While you can blaze through your turns as fast as you can mash A, any time an enemy attacks, the entire game stops for about two seconds to display "HIT" or "MISS" and this cannot be sped up. This can make combat chug in some cases, especially later on.

In addition to enemies getting higher stats and more attacks as you proceed through the dungeon, the enemies also get more numerous. Floor 1 sees you fighting one or two lone enemies at a time, but closer to the end you're fighting eight. When all eight are capable of getting four attacks a turn in, you're left waiting as attacks resolve for quite some time. Battles balloon from 10 second blitzes to 2 minute slogs.

Additionally, the power cap arrives shockingly early. In my playthrough I never bought anything from the armory. Any time I reached a new armory, I already had better gear from drops than what was available to buy. In addition, I hit the level cap of 16 around floor 11, meaning I slogged through five floors of combat where I was gaining absolutely no reward for slaying foes. This is also where the novelty in the dungeon floors wore off and got replaced with long hallways designed to force as many encounters as possible, so the end of the game was fairly bland and tedious.
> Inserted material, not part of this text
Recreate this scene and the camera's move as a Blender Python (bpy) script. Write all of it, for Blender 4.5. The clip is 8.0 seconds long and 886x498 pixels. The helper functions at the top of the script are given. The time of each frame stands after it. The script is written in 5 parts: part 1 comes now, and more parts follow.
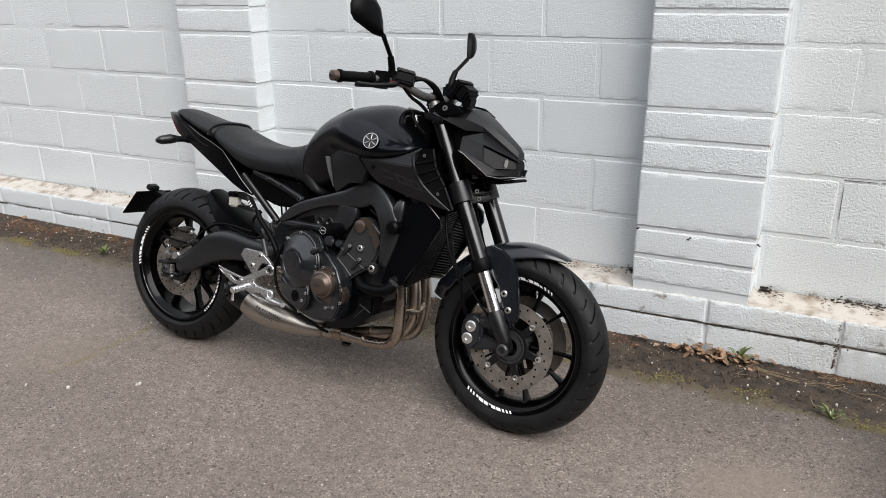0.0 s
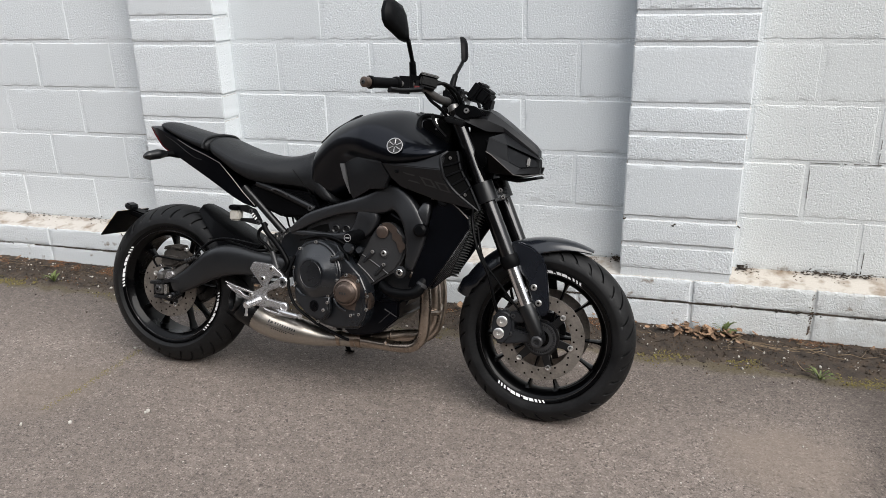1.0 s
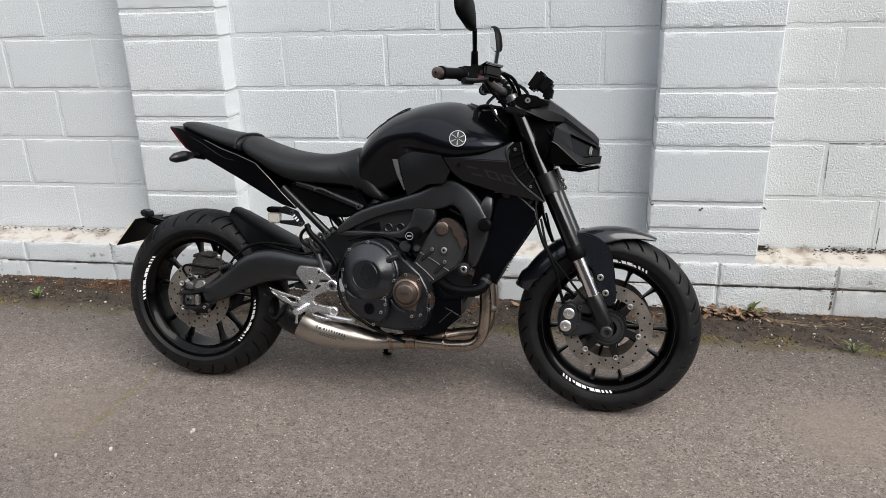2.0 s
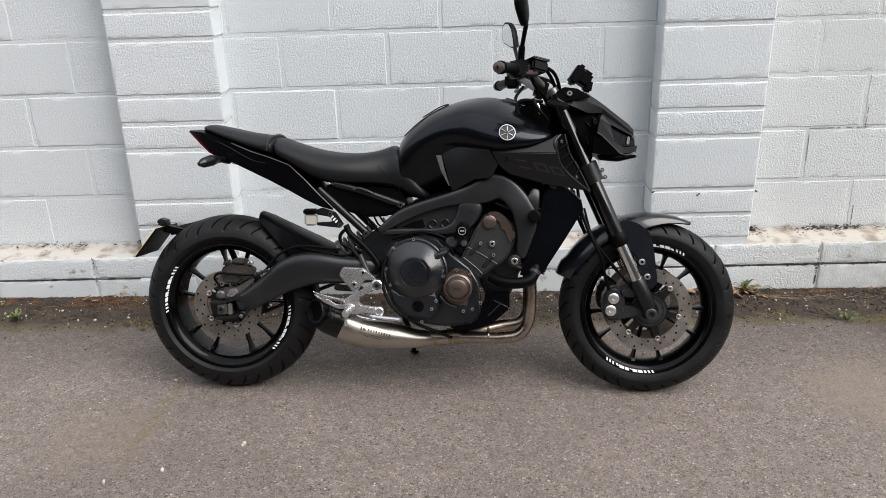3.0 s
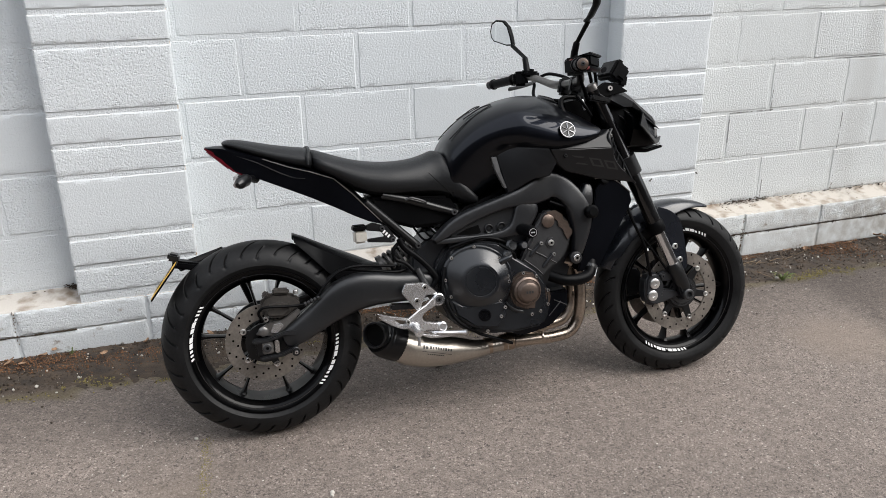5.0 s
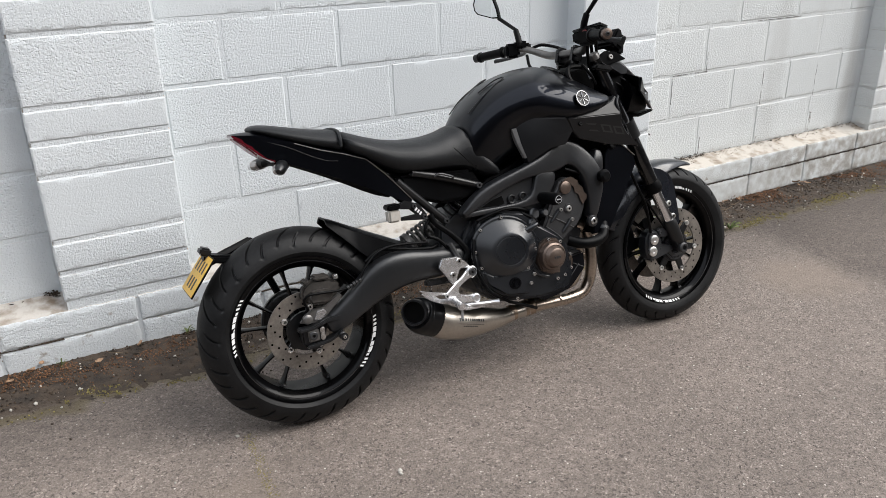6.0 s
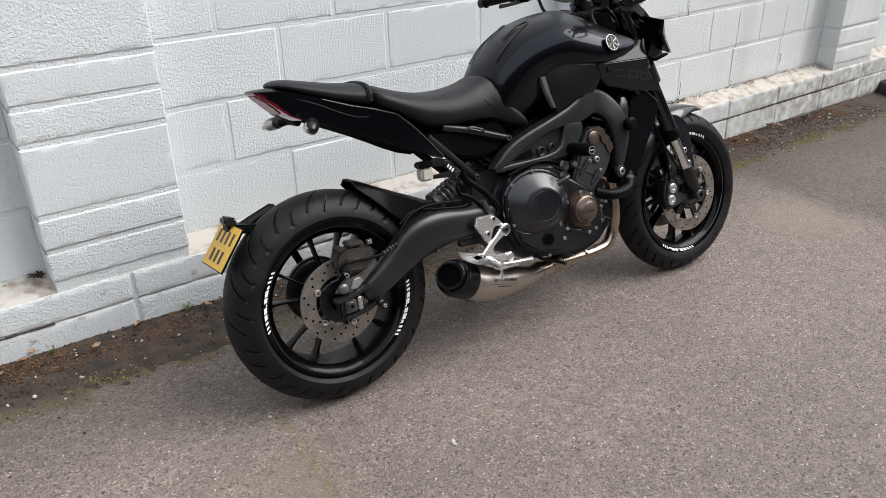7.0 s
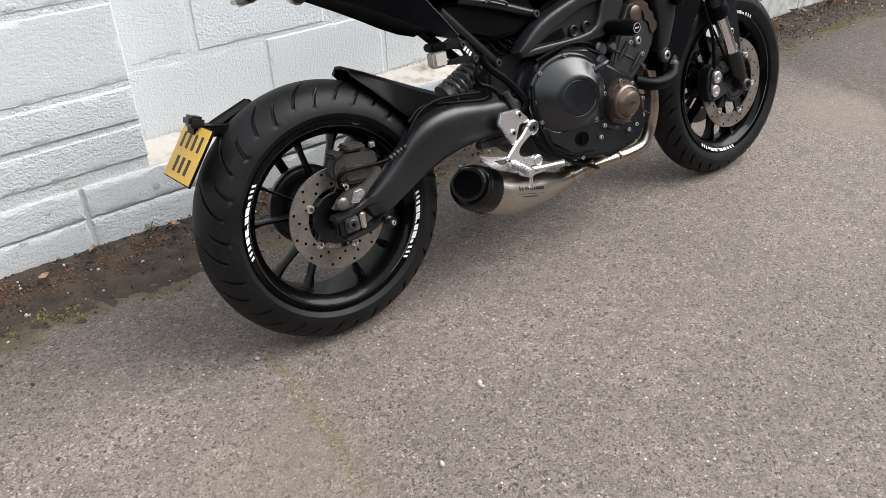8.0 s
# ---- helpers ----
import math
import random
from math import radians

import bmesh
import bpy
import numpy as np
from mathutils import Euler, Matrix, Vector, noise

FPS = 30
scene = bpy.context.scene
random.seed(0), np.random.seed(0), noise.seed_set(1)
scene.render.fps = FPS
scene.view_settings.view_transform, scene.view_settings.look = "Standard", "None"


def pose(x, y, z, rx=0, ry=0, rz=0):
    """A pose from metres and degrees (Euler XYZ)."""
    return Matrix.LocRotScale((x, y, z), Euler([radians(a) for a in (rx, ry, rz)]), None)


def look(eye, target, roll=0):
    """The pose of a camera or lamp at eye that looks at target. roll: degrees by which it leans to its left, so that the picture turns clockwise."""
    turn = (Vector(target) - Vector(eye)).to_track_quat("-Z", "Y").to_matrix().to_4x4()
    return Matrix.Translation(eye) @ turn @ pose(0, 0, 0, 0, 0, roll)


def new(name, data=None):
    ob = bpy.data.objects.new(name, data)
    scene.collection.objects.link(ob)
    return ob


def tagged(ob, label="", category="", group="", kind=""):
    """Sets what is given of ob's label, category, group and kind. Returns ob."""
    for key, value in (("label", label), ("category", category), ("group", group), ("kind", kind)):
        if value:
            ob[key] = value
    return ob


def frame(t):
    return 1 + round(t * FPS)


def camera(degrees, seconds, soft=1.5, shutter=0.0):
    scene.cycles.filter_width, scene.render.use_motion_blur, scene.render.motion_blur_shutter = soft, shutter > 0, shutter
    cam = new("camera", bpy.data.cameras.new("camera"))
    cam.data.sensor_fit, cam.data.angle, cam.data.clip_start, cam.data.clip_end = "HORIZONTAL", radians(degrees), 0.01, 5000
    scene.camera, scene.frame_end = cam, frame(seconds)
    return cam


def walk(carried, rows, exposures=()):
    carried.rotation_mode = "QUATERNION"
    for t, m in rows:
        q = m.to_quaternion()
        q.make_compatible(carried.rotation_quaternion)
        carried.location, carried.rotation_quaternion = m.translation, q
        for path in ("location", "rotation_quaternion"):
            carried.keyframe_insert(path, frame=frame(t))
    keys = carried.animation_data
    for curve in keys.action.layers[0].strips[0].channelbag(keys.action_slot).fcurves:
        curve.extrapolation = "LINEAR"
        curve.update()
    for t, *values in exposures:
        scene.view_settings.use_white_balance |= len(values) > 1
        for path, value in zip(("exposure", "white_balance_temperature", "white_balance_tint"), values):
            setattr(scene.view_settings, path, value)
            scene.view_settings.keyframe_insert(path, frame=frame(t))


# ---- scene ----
cam = camera(59.7, 8.0, soft=0.7)
PATH = [
    (0, (2.216, -3.053, 1.466), (1.375, -1.375, 0.776), -0.5),
    (0.5, (2.004, -3.168, 1.471), (1.328, -1.417, 0.781), -0.2),
    (1, (1.779, -3.279, 1.477), (1.23, -1.482, 0.793), -1.0),
    (1.5, (1.533, -3.305, 1.468), (1.065, -1.489, 0.774), -1.3),
    (1.7, (1.432, -3.305, 1.464), (1.018, -1.477, 0.767), -1.3),
    (2.8, (0.872, -3.413, 1.465), (0.768, -1.545, 0.758), -1.3),
    (3, (0.77, -3.396, 1.459), (0.72, -1.525, 0.756), -1.3),
    (3.5, (0.534, -3.306, 1.46), (0.647, -1.436, 0.76), -0.8),
    (4, (0.277, -3.276, 1.463), (0.555, -1.422, 0.764), -1.0),
    (4.5, (0.021, -3.238, 1.464), (0.453, -1.413, 0.771), -1.3),
    (4.7, (-0.073, -3.202, 1.451), (0.418, -1.391, 0.757), -0.9),
    (5.8, (-0.612, -2.979, 1.463), (0.231, -1.335, 0.696), -0.4),
    (6, (-0.712, -2.952, 1.467), (0.182, -1.338, 0.695), -0.9),
    (6.5, (-0.848, -2.82, 1.454), (0.105, -1.257, 0.65), -0.9),
    (7, (-0.936, -2.661, 1.432), (0.099, -1.194, 0.551), -1.0),
    (7.5, (-0.994, -2.504, 1.391), (0.128, -1.157, 0.427), -0.8),
    (7.7, (-0.962, -2.436, 1.347), (0.141, -1.109, 0.335), -0.8),
    (8, (-0.824, -2.308, 1.246), (0.196, -0.974, 0.161), -1.1),
]
walk(cam, [(t, look(eye, target, roll)) for t, eye, target, roll in PATH],
     exposures=((0, 0.82), (4.5, 0.86), (6.5, 0.92), (7.5, 1.00), (8, 1.12)))

# ---- world, sun, exposure ----
world = bpy.data.worlds.new("overcast_sky")
scene.world = world
world.use_nodes = True
wn = world.node_tree
sky = wn.nodes.new("ShaderNodeTexSky")
sky.sky_type, sky.sun_disc = "NISHITA", False
sky.sun_elevation, sky.sun_rotation = radians(50), radians(125)
sky.dust_density, sky.air_density, sky.ozone_density = 4.0, 1.0, 1.0
cloud = wn.nodes.new("ShaderNodeMix")
cloud.data_type = "RGBA"
cloud.inputs["Factor"].default_value = 0.75
cloud.inputs["B"].default_value = (8.2, 8.5, 9.0, 1)
wn.links.new(sky.outputs[0], cloud.inputs["A"])
wn.links.new(cloud.outputs["Result"], wn.nodes["Background"].inputs["Color"])
wn.nodes["Background"].inputs["Strength"].default_value = 0.105
sun = new("sun", bpy.data.lights.new("sun", "SUN"))
sun.data.energy, sun.data.angle, sun.data.color = 1.9, radians(50), (1.0, 0.98, 0.95)
sun.matrix_world = look((4.5, -3.2, 6.5), (0, 0, 0))

# ---- materials ----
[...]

All in all though, I loved it. It was nowhere near as tedious as the start of Might & Magic, or Class of Heroes. I'd rate it as about equal to Deep Dungeon II, which I enjoyed heavily and it had the same issues with pointless and/or tedious combat. The high point for me was definitely floors 5 through 12. The first few levels are basic and introductory and not very interesting, and the final four levels are just designed to slow you down and exhaust your resources as much as possible with no special gimmicks or even rewards.

So I went in looking for a game to let me chill and talk to chat while streaming and I got it. Not something I'd ever feel the need to play again; the joy was in the exploration and now I have it 100% mapped.